→ Goal: Copy all lines below exactly as written. Leave pictures out.

___ Dataset section ___

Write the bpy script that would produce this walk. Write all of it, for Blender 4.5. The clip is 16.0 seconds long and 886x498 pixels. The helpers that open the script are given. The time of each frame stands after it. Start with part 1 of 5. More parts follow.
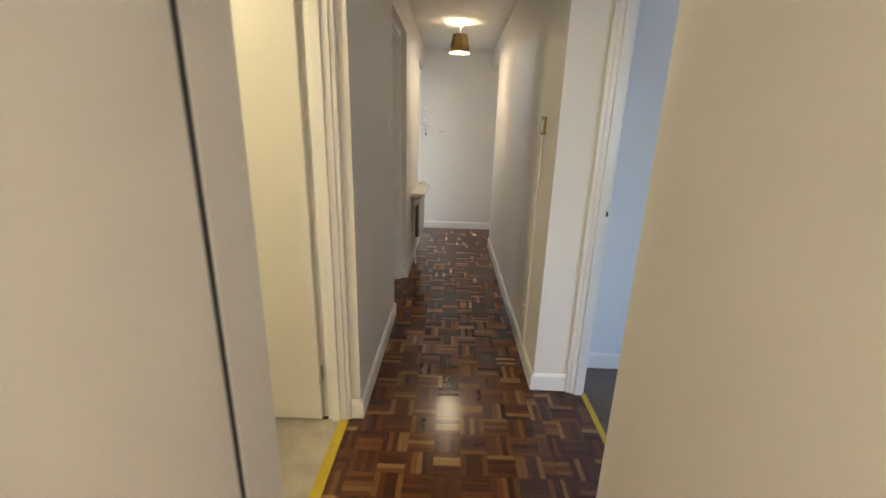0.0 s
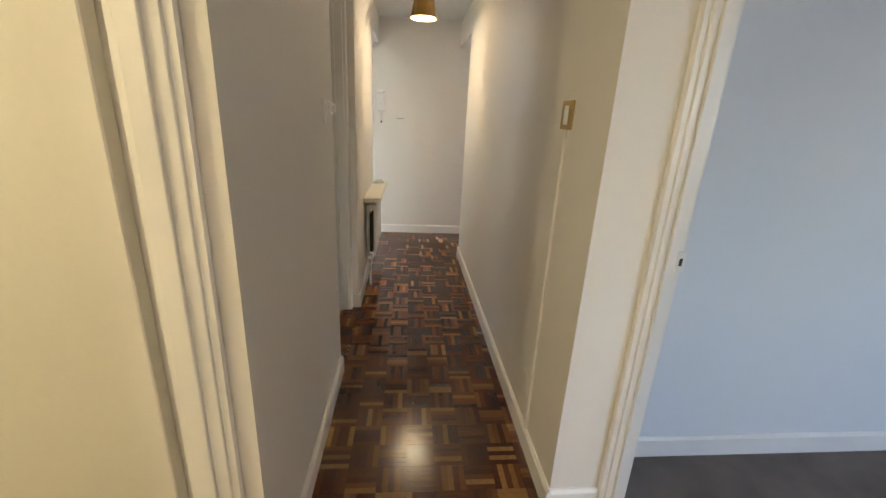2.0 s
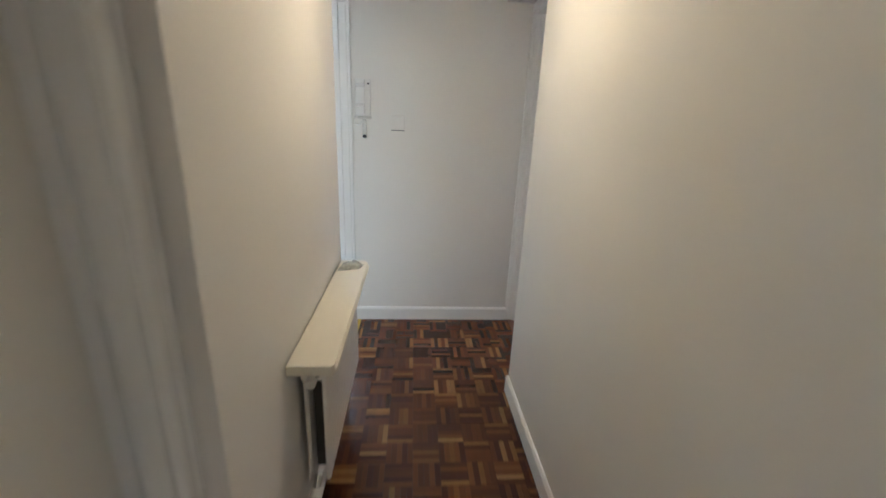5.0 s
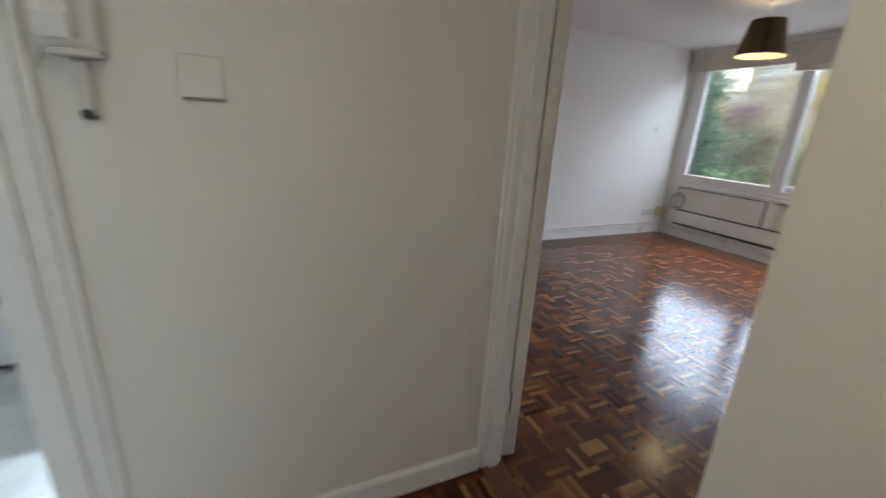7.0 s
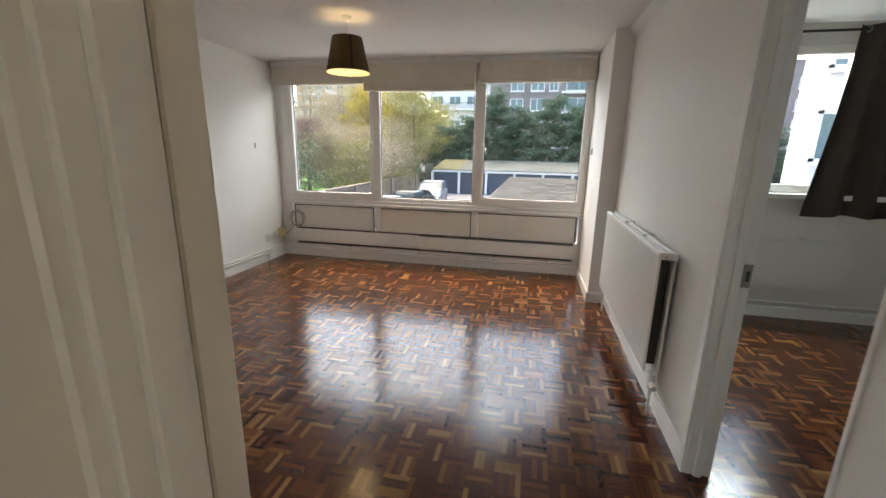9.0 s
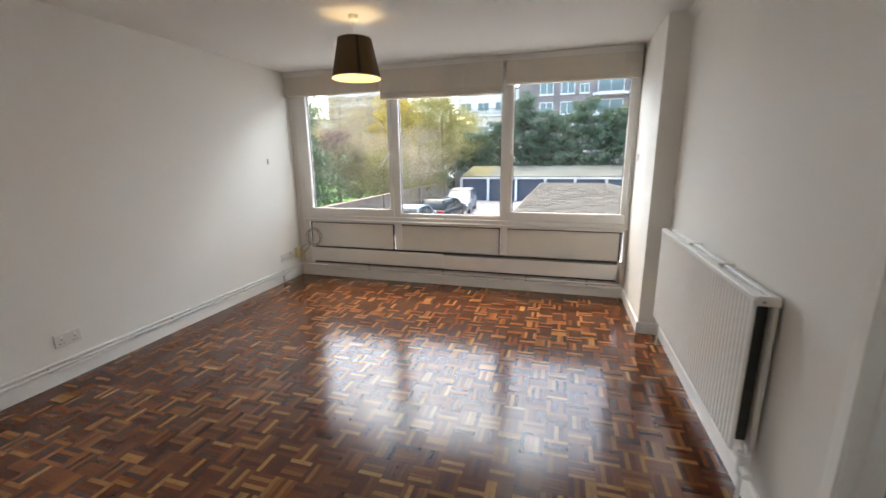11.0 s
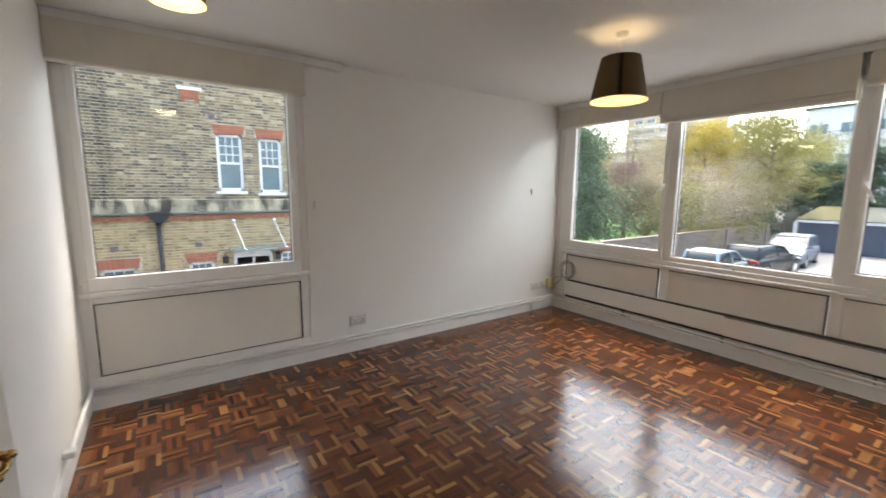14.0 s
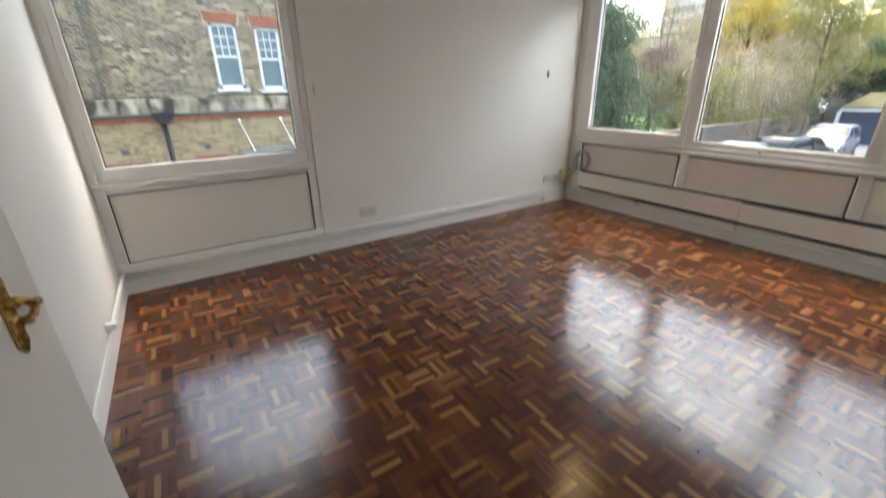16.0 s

___

→ Task solution:
Write the bpy script that would produce this walk. Write all of it, for Blender 4.5. The clip is 16.0 seconds long and 886x498 pixels. The helpers that open the script are given. The time of each frame stands after it. Start with part 1 of 5. More parts follow.
0.0 s
2.0 s
5.0 s
7.0 s
9.0 s
11.0 s
14.0 s
16.0 s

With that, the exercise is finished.